> _What you have to do_:
The complete listing should be restated exactly.
________
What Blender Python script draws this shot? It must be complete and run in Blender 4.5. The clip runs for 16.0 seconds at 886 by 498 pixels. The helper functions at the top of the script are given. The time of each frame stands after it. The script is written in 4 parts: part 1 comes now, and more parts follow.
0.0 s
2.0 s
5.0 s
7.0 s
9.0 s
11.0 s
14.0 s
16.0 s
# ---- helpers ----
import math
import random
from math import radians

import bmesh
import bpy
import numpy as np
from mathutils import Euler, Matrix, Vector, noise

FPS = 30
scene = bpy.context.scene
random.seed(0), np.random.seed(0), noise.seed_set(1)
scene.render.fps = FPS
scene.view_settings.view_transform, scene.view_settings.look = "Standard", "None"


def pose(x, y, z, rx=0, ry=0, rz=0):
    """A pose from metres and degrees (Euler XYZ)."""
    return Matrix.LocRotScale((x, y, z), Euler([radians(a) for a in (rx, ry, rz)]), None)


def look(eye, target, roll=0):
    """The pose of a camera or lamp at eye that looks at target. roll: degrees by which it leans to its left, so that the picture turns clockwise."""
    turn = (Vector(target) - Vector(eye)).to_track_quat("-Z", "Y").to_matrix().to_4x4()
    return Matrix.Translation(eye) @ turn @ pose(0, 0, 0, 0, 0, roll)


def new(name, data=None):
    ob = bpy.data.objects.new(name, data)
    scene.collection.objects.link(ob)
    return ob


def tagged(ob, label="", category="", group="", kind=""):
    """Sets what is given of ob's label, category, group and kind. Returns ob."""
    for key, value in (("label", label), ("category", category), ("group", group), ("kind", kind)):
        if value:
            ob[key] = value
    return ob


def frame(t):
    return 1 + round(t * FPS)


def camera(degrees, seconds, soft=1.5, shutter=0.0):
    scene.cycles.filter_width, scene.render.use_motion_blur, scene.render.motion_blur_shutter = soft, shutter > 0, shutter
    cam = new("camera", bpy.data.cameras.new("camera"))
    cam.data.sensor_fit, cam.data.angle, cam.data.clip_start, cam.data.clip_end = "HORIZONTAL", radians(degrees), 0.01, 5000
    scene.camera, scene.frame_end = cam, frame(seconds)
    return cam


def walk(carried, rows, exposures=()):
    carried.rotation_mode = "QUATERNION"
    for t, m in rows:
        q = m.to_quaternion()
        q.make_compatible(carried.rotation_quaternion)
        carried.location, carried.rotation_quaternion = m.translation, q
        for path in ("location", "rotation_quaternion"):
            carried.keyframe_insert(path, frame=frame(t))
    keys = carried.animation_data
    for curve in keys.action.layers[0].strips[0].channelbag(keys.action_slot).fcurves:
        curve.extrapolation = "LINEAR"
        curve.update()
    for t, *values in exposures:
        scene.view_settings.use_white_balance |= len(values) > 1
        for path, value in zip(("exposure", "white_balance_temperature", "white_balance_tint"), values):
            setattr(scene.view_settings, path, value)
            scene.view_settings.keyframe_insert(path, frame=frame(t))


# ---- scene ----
________
> _Response to the exercise_:
What Blender Python script draws this shot? It must be complete and run in Blender 4.5. The clip runs for 16.0 seconds at 886 by 498 pixels. The helper functions at the top of the script are given. The time of each frame stands after it. The script is written in 4 parts: part 1 comes now, and more parts follow.
0.0 s
2.0 s
5.0 s
7.0 s
9.0 s
11.0 s
14.0 s
16.0 s
# ---- helpers ----
import math
import random
from math import radians

import bmesh
import bpy
import numpy as np
from mathutils import Euler, Matrix, Vector, noise

FPS = 30
scene = bpy.context.scene
random.seed(0), np.random.seed(0), noise.seed_set(1)
scene.render.fps = FPS
scene.view_settings.view_transform, scene.view_settings.look = "Standard", "None"


def pose(x, y, z, rx=0, ry=0, rz=0):
    """A pose from metres and degrees (Euler XYZ)."""
    return Matrix.LocRotScale((x, y, z), Euler([radians(a) for a in (rx, ry, rz)]), None)


def look(eye, target, roll=0):
    """The pose of a camera or lamp at eye that looks at target. roll: degrees by which it leans to its left, so that the picture turns clockwise."""
    turn = (Vector(target) - Vector(eye)).to_track_quat("-Z", "Y").to_matrix().to_4x4()
    return Matrix.Translation(eye) @ turn @ pose(0, 0, 0, 0, 0, roll)


def new(name, data=None):
    ob = bpy.data.objects.new(name, data)
    scene.collection.objects.link(ob)
    return ob


def tagged(ob, label="", category="", group="", kind=""):
    """Sets what is given of ob's label, category, group and kind. Returns ob."""
    for key, value in (("label", label), ("category", category), ("group", group), ("kind", kind)):
        if value:
            ob[key] = value
    return ob


def frame(t):
    return 1 + round(t * FPS)


def camera(degrees, seconds, soft=1.5, shutter=0.0):
    scene.cycles.filter_width, scene.render.use_motion_blur, scene.render.motion_blur_shutter = soft, shutter > 0, shutter
    cam = new("camera", bpy.data.cameras.new("camera"))
    cam.data.sensor_fit, cam.data.angle, cam.data.clip_start, cam.data.clip_end = "HORIZONTAL", radians(degrees), 0.01, 5000
    scene.camera, scene.frame_end = cam, frame(seconds)
    return cam


def walk(carried, rows, exposures=()):
    carried.rotation_mode = "QUATERNION"
    for t, m in rows:
        q = m.to_quaternion()
        q.make_compatible(carried.rotation_quaternion)
        carried.location, carried.rotation_quaternion = m.translation, q
        for path in ("location", "rotation_quaternion"):
            carried.keyframe_insert(path, frame=frame(t))
    keys = carried.animation_data
    for curve in keys.action.layers[0].strips[0].channelbag(keys.action_slot).fcurves:
        curve.extrapolation = "LINEAR"
        curve.update()
    for t, *values in exposures:
        scene.view_settings.use_white_balance |= len(values) > 1
        for path, value in zip(("exposure", "white_balance_temperature", "white_balance_tint"), values):
            setattr(scene.view_settings, path, value)
            scene.view_settings.keyframe_insert(path, frame=frame(t))


# ---- scene ----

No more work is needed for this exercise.